Irish Americans Angry Over North Irish Voice.

Posted By: March 29, 2013

Wednesday, October 22,2003

By Georgina Brennan and Tom Deignan

IRISH American activists and observers initially applauded Tuesday’s historic news out of Northern Ireland. However, the mood darkened when it became clear that David Trimble had dashed the hopes of an historic deal at the last moment.

Bill Flynn, the chairman of Mutual of America and a key player on the American side of the peace process, was less than enthused when after the news broke that elections would be called, Trimble refused to sign off on what was agreed.

“It was an enormous disappointment to all of the people who worked on the peace process. It laid to rest once and for all that it was not the Republicans, or Sinn Fein, or the IRA holding up the culmination of the peace process,” Flynn said from his Manhattan office.

“Americans of Irish heritage now realize that it is the Unionists who have the problem. The tail has been placed on the donkey in exactly the right spot. A lot of people who worked on this said it was Tony Blair that worked hard to make it happen. We now ask that he let the elections be held because if they are not held now, I expect there will be an end to the peace process and a return to the old ways in Northern Ireland.”

Long Island Congress-man Peter King was among those who chose to look on the bright side of things.

“Look, when you are dealing with Ireland, you never exactly get what you like,” said King, a longtime observer of the North. “Having said that, things are going forward.

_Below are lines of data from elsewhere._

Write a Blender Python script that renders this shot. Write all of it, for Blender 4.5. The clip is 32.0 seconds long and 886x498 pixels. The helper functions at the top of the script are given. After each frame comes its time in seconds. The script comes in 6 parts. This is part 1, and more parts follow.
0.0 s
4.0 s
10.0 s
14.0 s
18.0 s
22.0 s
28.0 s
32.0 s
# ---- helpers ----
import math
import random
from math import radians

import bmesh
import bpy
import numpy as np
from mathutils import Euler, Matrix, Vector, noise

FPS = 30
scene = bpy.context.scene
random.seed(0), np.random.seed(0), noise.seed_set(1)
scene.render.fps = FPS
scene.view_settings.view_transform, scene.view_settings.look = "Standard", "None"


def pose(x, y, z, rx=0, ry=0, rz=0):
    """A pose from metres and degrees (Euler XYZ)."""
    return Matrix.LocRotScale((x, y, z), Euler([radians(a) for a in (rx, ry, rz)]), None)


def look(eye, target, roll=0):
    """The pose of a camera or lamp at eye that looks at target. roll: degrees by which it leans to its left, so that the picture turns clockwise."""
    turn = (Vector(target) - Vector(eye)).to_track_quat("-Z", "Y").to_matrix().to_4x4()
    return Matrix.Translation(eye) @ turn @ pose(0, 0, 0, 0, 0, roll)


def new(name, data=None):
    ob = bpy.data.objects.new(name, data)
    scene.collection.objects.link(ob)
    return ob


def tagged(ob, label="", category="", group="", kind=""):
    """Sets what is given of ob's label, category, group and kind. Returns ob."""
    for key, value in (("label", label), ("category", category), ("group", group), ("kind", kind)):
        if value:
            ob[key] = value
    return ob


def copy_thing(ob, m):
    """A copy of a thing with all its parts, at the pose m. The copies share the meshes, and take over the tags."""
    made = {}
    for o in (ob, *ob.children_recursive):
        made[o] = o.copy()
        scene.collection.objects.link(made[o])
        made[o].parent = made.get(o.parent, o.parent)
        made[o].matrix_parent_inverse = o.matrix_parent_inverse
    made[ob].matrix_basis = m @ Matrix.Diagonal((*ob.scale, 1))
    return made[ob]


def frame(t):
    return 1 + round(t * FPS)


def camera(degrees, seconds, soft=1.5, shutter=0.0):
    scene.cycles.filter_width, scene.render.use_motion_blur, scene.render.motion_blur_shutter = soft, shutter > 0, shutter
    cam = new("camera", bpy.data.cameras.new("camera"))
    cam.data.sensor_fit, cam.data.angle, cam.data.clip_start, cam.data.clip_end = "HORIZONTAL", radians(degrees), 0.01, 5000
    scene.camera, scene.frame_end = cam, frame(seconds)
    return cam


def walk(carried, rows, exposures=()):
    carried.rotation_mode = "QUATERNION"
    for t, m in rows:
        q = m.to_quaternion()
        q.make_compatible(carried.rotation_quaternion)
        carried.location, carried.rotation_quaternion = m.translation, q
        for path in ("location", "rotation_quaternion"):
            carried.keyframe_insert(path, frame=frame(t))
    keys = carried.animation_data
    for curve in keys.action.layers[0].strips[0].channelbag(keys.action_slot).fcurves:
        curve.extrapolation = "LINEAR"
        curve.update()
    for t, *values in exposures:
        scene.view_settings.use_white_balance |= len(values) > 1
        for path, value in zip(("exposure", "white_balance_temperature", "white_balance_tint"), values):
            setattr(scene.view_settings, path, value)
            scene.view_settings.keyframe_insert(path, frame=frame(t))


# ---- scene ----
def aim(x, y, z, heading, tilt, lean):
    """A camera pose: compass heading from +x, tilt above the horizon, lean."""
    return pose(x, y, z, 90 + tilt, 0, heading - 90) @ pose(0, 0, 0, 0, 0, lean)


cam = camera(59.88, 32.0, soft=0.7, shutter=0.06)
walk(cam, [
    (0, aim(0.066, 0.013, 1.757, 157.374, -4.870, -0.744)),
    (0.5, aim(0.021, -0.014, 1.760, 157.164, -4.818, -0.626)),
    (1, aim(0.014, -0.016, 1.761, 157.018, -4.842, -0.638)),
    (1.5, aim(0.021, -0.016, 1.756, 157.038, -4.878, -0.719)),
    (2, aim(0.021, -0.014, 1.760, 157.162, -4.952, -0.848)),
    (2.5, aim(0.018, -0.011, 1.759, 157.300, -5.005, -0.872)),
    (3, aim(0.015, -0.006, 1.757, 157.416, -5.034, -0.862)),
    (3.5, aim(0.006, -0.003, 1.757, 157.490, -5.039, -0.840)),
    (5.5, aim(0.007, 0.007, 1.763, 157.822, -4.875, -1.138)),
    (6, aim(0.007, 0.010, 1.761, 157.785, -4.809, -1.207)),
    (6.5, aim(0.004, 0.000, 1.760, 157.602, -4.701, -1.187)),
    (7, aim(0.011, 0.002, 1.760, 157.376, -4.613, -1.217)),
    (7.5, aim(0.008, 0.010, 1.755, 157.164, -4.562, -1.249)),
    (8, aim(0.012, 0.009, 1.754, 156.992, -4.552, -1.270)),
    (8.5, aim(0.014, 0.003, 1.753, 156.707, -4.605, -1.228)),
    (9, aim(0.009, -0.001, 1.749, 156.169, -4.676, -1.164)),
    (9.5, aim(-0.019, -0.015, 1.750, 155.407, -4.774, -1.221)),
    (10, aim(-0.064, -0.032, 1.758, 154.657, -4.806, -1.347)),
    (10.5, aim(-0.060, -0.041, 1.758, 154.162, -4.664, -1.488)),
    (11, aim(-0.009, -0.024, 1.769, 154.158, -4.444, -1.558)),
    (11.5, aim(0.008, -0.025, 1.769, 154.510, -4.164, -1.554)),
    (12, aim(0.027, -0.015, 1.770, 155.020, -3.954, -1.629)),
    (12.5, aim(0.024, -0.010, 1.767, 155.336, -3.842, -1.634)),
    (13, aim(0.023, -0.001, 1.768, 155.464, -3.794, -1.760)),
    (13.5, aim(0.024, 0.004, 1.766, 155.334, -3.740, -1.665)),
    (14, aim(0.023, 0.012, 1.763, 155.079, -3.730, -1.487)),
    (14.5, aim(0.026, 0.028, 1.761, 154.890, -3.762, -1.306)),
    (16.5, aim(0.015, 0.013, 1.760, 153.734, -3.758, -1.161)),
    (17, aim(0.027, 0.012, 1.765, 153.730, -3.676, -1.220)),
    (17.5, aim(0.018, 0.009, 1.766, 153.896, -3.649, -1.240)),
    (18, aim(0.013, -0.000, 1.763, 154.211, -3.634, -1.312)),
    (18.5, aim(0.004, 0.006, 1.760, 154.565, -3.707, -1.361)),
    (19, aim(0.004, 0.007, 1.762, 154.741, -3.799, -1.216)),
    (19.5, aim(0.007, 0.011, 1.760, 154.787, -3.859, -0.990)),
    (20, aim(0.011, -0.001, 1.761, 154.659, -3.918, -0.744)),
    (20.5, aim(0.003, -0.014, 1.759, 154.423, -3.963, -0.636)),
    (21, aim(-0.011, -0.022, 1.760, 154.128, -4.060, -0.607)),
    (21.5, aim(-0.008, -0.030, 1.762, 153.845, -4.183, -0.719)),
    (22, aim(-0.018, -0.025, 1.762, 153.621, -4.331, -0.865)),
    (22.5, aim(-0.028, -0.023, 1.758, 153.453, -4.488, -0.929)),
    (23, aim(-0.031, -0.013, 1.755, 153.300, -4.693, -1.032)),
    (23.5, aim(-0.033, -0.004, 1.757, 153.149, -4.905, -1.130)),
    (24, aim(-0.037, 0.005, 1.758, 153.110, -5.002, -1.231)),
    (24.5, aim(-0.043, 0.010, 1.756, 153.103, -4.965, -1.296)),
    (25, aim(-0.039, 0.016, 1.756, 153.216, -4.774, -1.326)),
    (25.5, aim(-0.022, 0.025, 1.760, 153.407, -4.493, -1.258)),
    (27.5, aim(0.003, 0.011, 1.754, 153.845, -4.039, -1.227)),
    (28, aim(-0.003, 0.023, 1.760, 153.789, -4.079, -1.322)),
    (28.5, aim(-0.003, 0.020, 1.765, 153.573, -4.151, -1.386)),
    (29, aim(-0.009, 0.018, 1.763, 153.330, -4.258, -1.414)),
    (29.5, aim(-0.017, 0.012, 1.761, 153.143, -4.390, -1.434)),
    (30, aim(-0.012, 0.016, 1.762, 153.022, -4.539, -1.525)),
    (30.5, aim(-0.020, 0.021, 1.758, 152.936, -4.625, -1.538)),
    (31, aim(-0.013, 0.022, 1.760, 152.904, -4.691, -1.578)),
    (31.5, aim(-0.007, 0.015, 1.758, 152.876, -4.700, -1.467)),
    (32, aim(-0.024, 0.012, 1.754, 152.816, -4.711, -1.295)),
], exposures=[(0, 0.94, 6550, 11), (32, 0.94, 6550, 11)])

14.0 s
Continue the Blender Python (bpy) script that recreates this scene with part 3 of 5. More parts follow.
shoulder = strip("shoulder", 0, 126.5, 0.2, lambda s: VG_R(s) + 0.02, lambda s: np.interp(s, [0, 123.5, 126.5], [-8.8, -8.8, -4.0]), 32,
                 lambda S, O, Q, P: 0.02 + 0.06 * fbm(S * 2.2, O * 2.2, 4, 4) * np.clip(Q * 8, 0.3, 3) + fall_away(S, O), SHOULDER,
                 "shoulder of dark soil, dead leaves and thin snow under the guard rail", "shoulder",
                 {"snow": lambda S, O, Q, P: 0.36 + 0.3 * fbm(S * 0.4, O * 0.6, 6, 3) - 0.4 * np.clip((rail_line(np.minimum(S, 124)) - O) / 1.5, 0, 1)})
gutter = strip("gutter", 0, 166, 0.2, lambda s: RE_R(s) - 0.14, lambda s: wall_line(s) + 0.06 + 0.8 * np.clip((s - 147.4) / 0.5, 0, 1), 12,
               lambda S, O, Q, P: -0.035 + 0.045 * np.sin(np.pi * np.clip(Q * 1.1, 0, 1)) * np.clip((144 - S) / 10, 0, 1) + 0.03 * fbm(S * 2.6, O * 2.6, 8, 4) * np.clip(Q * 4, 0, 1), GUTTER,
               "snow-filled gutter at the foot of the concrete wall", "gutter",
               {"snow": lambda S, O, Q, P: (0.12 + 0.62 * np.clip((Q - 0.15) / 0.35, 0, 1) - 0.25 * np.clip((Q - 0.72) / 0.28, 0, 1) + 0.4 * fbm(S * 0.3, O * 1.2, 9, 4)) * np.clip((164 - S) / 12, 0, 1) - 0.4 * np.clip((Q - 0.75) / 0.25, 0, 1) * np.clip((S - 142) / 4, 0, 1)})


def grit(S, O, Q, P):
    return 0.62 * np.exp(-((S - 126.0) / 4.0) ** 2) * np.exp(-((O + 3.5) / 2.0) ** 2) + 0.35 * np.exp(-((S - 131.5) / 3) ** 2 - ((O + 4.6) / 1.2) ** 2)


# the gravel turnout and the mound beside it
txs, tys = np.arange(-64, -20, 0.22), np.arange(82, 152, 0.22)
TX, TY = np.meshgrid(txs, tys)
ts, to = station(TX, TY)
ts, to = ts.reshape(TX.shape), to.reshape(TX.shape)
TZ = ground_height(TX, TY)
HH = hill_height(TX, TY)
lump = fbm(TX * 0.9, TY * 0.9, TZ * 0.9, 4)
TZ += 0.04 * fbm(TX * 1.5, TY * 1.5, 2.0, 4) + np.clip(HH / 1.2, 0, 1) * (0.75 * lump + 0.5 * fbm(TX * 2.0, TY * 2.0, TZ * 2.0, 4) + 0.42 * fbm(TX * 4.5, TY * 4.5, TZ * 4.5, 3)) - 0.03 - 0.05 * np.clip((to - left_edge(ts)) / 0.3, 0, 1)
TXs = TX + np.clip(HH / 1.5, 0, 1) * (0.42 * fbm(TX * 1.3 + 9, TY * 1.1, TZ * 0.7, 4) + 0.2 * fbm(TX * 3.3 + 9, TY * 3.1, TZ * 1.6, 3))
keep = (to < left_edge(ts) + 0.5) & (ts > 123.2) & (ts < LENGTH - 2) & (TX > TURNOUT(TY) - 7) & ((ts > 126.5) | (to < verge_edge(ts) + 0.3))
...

It’s definitely positive news.”

King and others argued that the IRA has generally done what it was asked to do, and speculated that Trimble seemed to be posturing or “getting cold feet,” in King’s words.

Congressman Richard Neal from Massa-chusetts, co-chairman of the Ad Hoc Committee on Irish Affairs, was also disappointed with Tuesday’s events.

“What started out as a day that had the potential of being the most significant on the island of Ireland since the signing of the Good Friday agreement, turned into another challenge for the peace process,” he said.

“When it came time for David Trimble to live up to his end of the bargain, he simply lost his nerve. I have no doubt that Prime Minister Blair and Taoiseach Ahern will redouble their efforts to find a solution to today’s unexpected development. But after today’s unfortunate events, it is the Ulster Unionists Party who must demonstrate their commitment to the democratic process.”

New Jersey Congress-man Chris Smith, also long active in Northern Ireland affairs, said, “The unfettered operation of a power-sharing, democratically elected government is a lynch-pin of the Good Friday Agreement in Northern Ireland. Holding these elections is critical to sustaining the confidence of the citizens of Northern Ireland as well as the support of those of us who have worked hard to promote human rights reforms, peace, and justice in the north.”

Father Sean McManus, president of the Irish National Caucus, said: “We congratulate Prime Minister Blair for correcting his mistake of May in canceling elections.” McManus also called upon Republican dissidents to embrace the peace process.

Manhattan lawyer and activist Frank Durkan applauded the move to hold elections after all this time. “I think they should have held elections a long time ago, but now, it’s better late than never, so lets go ahead with it,” he said on Tuesday.

“With regard to the decommissioning, it would seem to me that the Republicans made a judgment that there is more to be gained by political action than any other action and I would adhere to their judgment and support it.”

Durkan, however, was scathing about Trimble’s role. “Nothing but the same old story,” he said.